Transcribe the data in full and exactly, omitting any pictures.

Data excerpt:
>>>

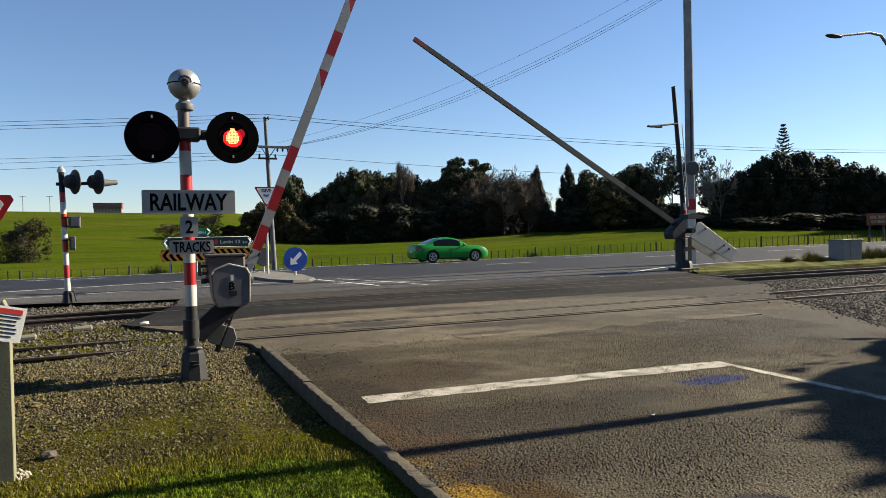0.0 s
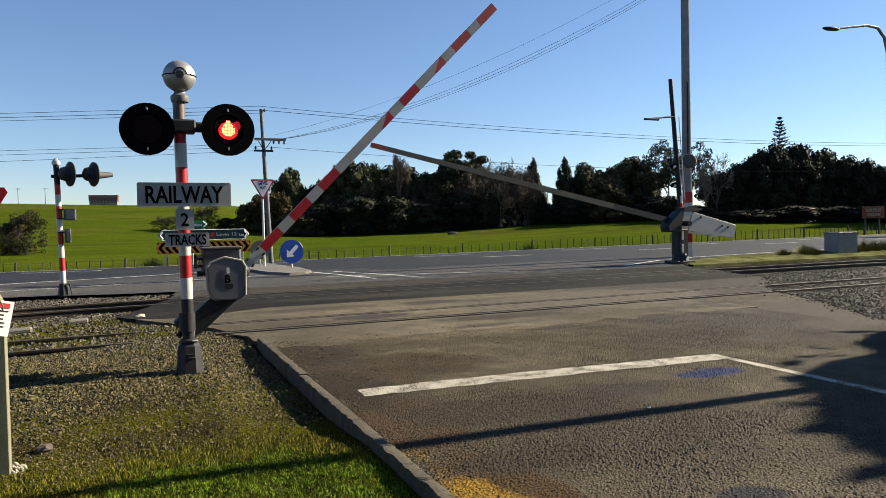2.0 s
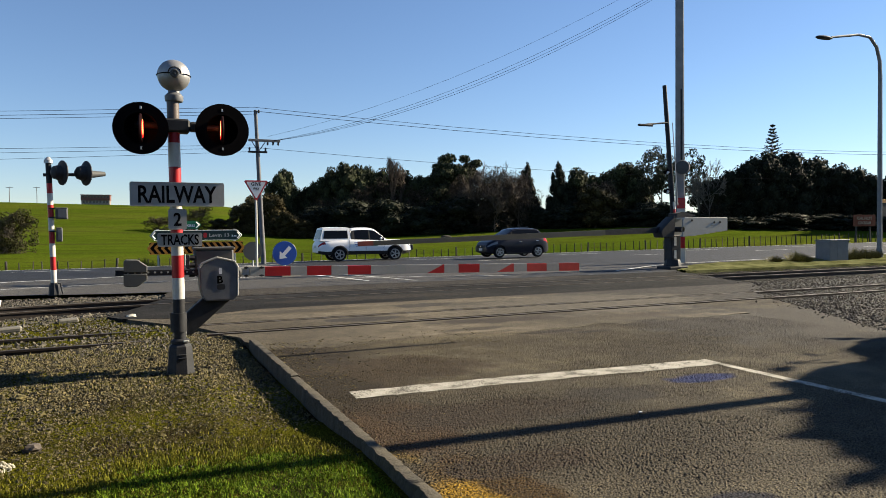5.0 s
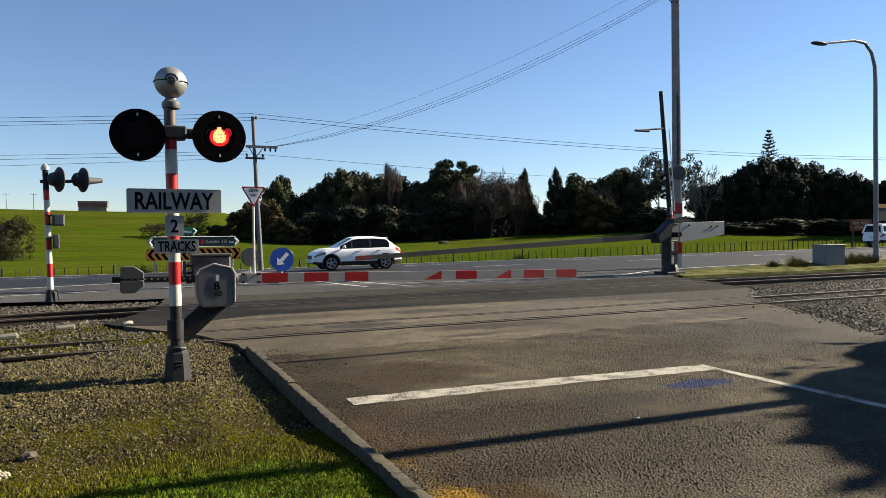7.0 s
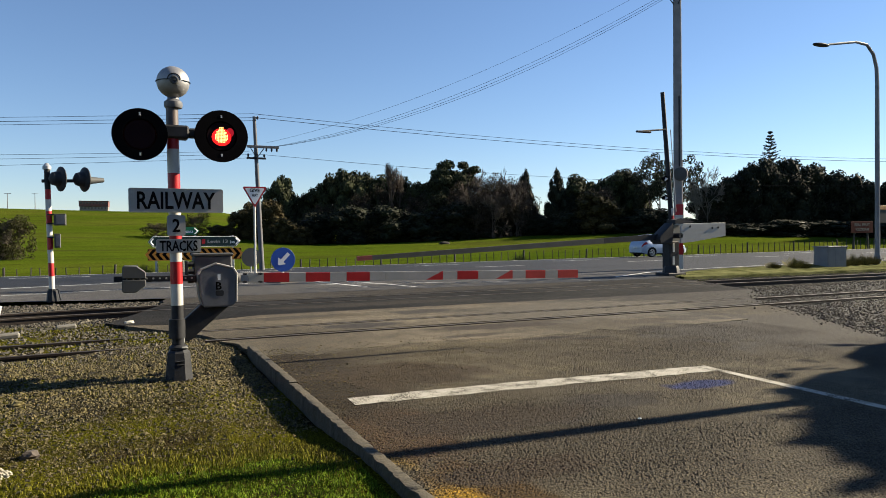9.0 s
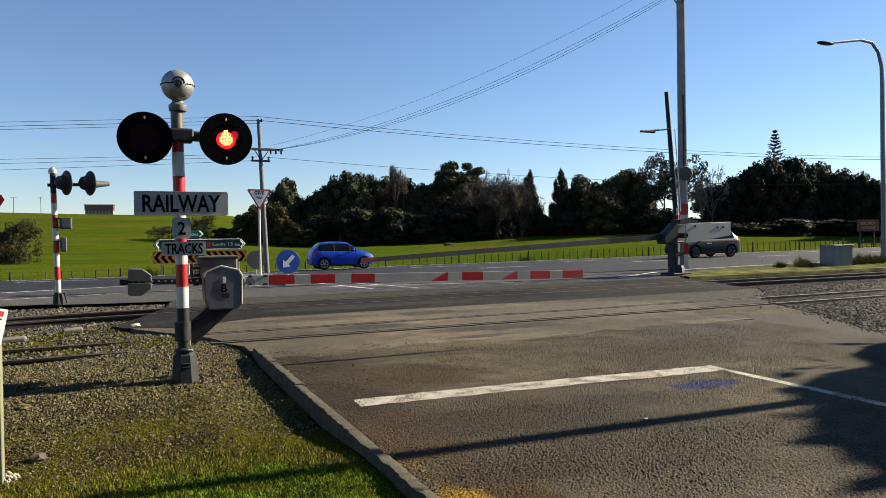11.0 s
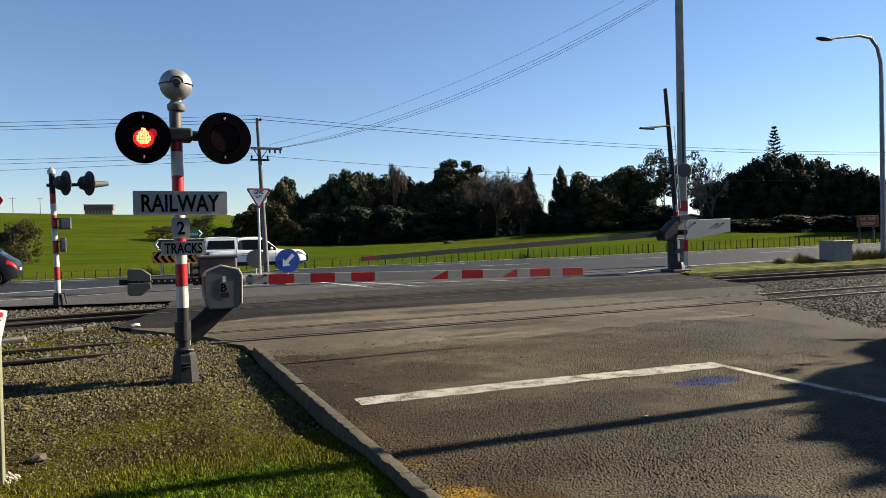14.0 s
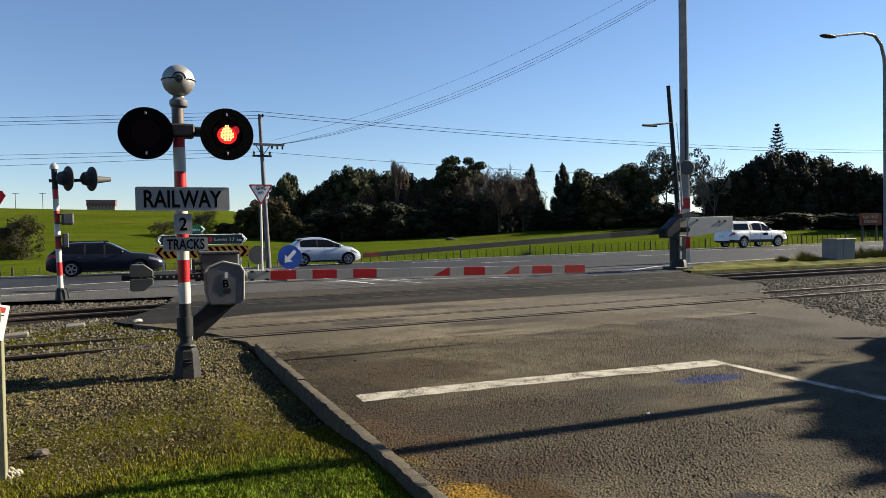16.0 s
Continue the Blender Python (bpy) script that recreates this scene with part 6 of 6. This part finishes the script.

<<<

Full response:
0.0 s
2.0 s
5.0 s
7.0 s
9.0 s
11.0 s
14.0 s
16.0 s
Continue the Blender Python (bpy) script that recreates this scene with part 6 of 6. This part finishes the script.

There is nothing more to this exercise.